Miriam McTiernan, archivist for the province of Ontario, will visit York Tuesday to talk about the significance of the Archives of Ontario’s new facility being built next to York Lanes at the corner of Ian Macdonald Boulevard and Commons Road on the Keele campus. For the first time in its 100-year-plus history, the province’s largest archival repository will be housed in a purpose-built, public-access facility, which meets international standards.
McTiernan will be one of three special guests to speak at a session.organized by the York University Development Corporation (YUDC) to present information about the significant changes that will be taking place at the Keele campus over the next few years with the construction of the subway.
Right: Miriam McTiernan
The information session will also feature presentations by Charles Wheeler, deputy chief project manager for the Toronto Transit Commission, and Allison Meistrich, a senior planner with the City of Toronto. The session runs from 3:30 to 6pm in Rm. 280, York Lanes.
In addition to speaking about the benefits for the University community and the public of having the archives located at York, McTiernan will outline some of the items – gathered from storage rooms across the province and from the archive’s current home at 77 Grenville St. in Toronto – that will be available at the new facility.
Above: Artists conception of the new Archives of Ontario building on York’s Keele campus |
The new Archives of Ontario building will be a three-storey, 290,000-square-foot structure that will pick up on the scale of York’s inner core buildings. It will house the archives and, in a second phase, will incorporate access to the new subway. A 10-storey research tower, to be set back on the building’s podium, will contain an additional 120,000 square feet of academic and research space. The new building is slated for completion in the spring of 2009. (See story in the Jan. 3 issue of YFile.)

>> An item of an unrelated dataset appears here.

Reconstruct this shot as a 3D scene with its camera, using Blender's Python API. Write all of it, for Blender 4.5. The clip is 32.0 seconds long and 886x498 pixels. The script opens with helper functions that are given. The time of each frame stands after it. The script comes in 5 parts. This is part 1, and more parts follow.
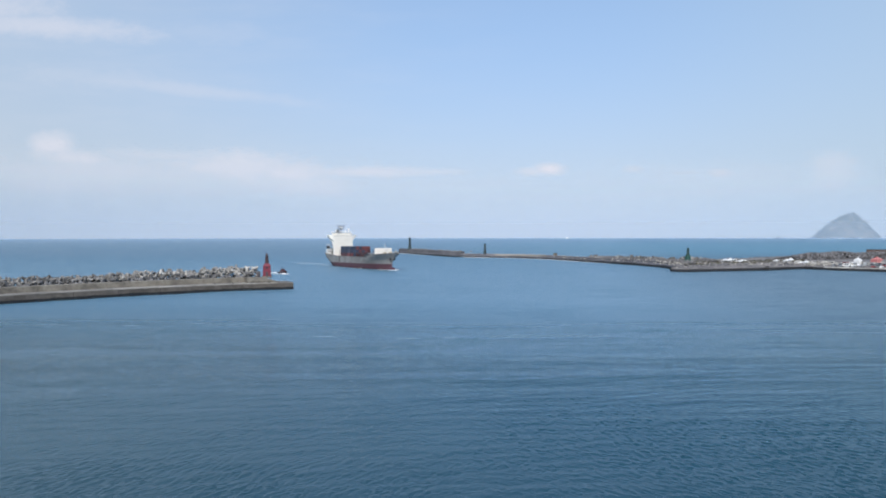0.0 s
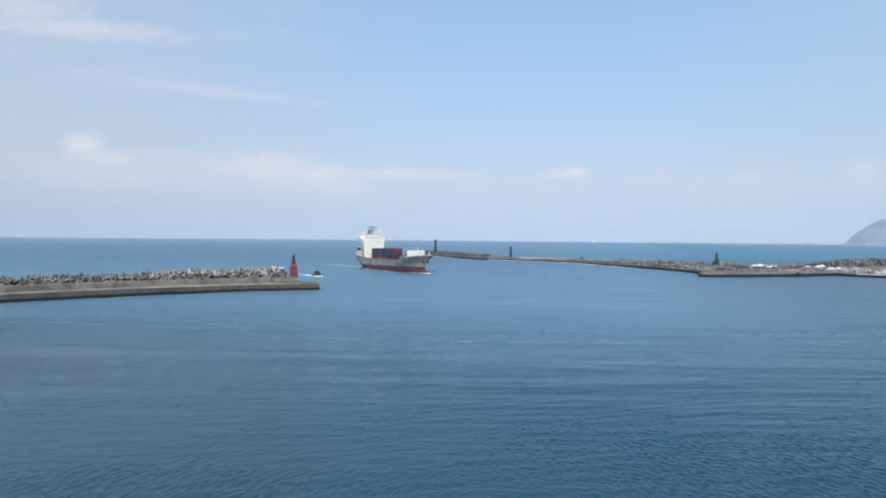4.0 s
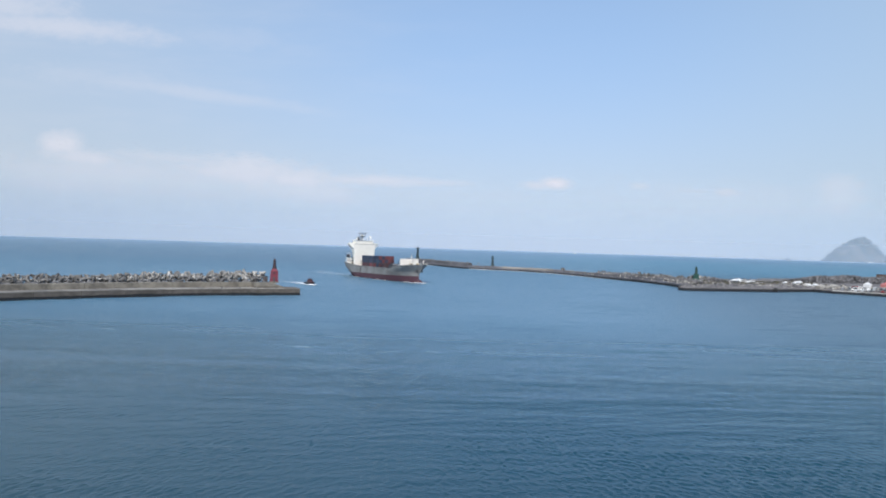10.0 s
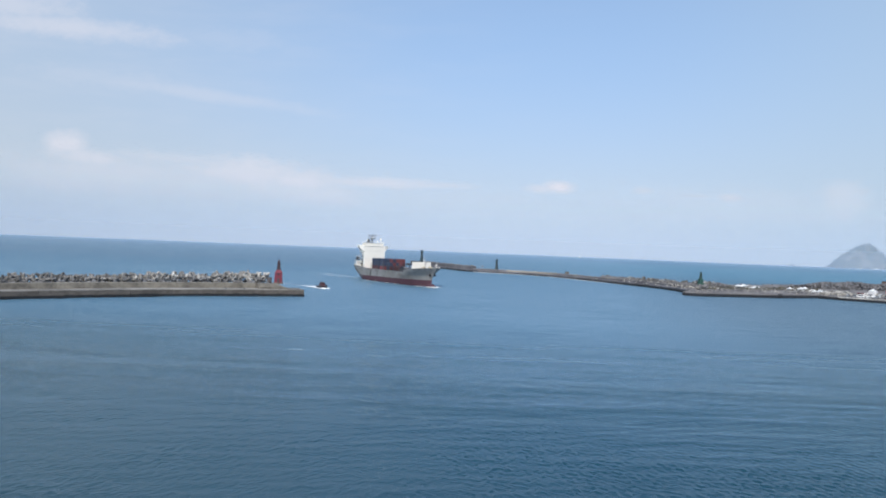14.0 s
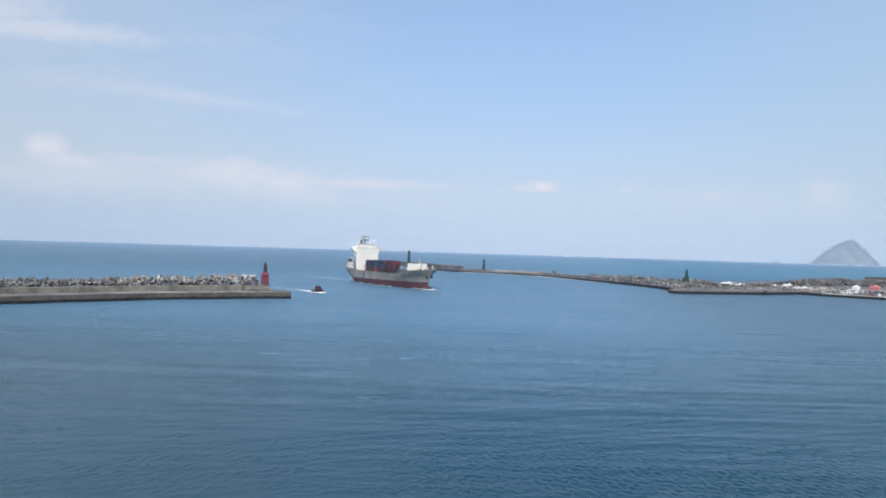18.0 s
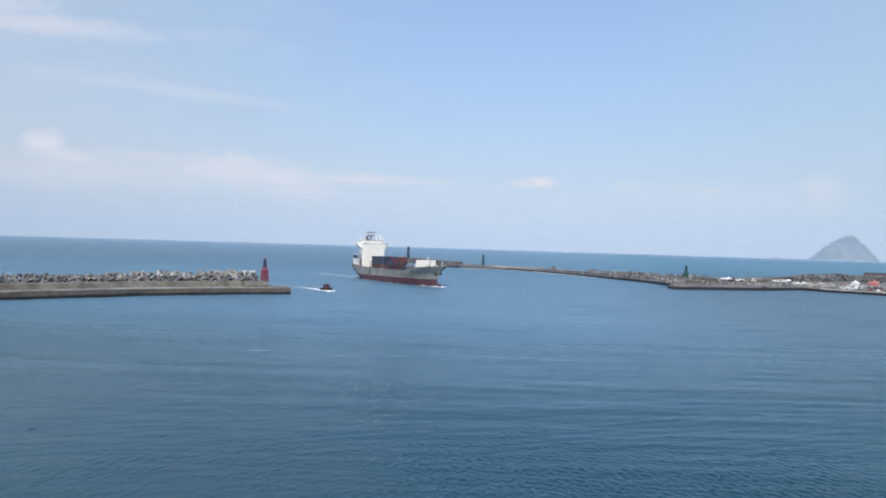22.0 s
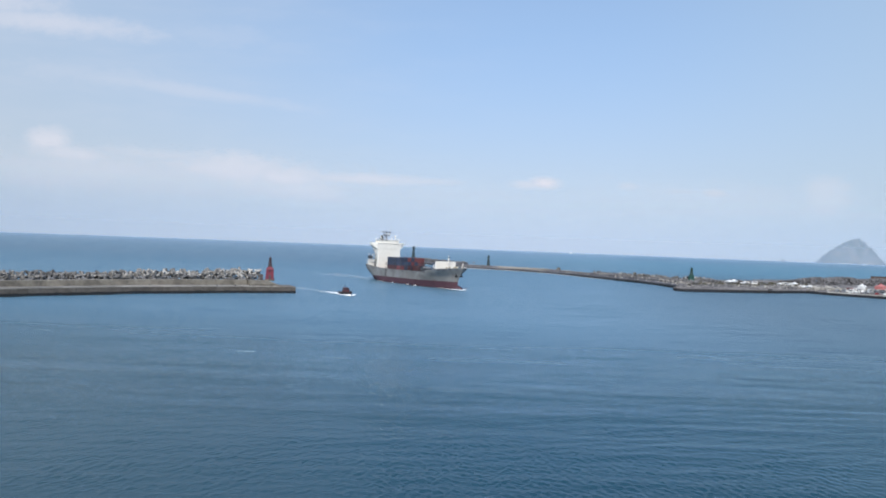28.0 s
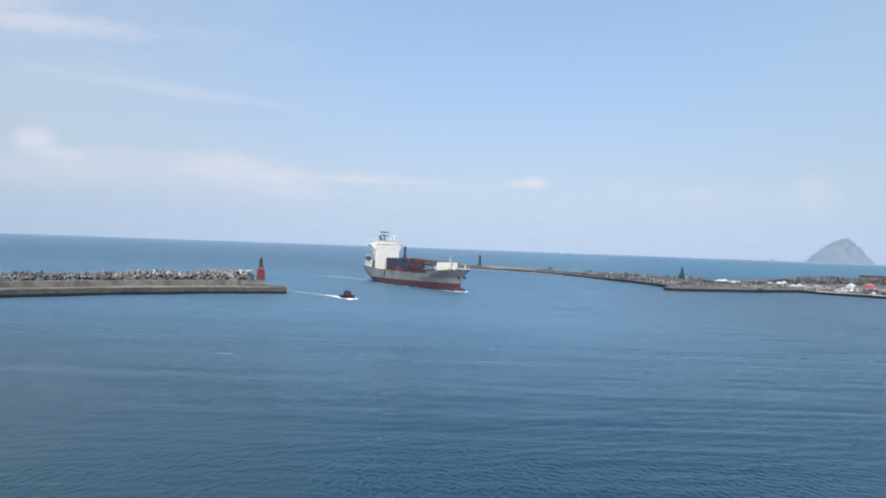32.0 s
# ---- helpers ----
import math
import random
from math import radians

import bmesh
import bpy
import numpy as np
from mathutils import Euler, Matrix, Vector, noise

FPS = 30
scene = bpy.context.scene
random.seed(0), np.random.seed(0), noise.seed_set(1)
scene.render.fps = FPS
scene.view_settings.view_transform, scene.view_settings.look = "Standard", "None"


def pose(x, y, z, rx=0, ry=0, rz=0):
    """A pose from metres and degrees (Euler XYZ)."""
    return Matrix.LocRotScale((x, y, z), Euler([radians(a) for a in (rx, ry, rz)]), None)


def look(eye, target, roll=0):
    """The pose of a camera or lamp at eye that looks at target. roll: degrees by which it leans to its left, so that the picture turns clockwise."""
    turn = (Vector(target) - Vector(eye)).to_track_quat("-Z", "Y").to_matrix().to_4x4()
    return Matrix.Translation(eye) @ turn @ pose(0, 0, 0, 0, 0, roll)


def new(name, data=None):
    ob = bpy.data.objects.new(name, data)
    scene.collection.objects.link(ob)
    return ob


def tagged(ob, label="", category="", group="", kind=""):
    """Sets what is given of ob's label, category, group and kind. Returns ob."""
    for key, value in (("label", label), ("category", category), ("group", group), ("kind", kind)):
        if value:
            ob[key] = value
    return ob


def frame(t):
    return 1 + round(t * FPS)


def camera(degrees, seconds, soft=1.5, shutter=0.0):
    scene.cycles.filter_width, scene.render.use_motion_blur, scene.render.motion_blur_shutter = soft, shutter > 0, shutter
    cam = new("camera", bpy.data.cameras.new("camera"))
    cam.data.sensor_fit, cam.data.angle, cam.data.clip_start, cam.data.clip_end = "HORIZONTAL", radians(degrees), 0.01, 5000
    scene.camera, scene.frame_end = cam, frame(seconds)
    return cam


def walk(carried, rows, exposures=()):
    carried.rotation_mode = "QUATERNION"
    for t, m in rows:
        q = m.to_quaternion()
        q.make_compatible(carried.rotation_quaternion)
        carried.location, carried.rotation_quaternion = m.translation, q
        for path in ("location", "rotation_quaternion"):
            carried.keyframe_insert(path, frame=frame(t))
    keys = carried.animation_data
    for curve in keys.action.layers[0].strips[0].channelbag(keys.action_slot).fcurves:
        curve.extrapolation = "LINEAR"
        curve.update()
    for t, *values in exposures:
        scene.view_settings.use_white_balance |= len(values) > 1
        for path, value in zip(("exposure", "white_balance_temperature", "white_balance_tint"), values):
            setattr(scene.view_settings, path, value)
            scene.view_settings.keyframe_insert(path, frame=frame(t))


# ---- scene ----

Wheeler, who is making his first presentation at York, will explain in detail the impact that construction of two subway stations – one connecting the Schulich School of Business and the archives building and the other located opposite the north end of the campus on Steeles Avenue – will have on the Keele campus. The start of construction for the extension of the Spadina Subway still waits on the signing of funding agreements with the federal government, announced in March by Prime Minister Stephen Harper.
“Many people aren’t really aware of the impact that construction will cause,” said Chris Wong, director, transportation and master planning, at YUDC. “For instance, while the actual tunnels themselves will be built using tunnel boring machines, which will reduce the impact on places like York’s wooded areas and buildings, the stations must be constructed using the cut-and-cover method. The whole area across Ian Madconald Boulevard, the Commons and York Boulevard will be a big hole for a while and people need to know how we will work around that.”
Meistrich will speak about the update to York’s Secondary Plan, currently underway, and about how planners will take account of the subway’s influence on the area around Keele campus as well as on it. A major theme of Toronto’s Official Plan, said Wong, is the importance of increasing development around key transportation nodes as a way of managing growth and reducing the impact of cars on neighbourhoods. “The subway, the archives and recent housing development are all part of the significant changes affecting the heart of the Keele campus,” Wong said. “They are all interrelated and the current secondary plan doesn’t identify subway expansion as a factor – that needs to be changed.”
City planning staff held a secondary-plan-update workshop on Tuesday, Oct. 30, at Elia Middle School on Sentinel Road, attended by about two dozen people and Councillor Anthony Peruzza.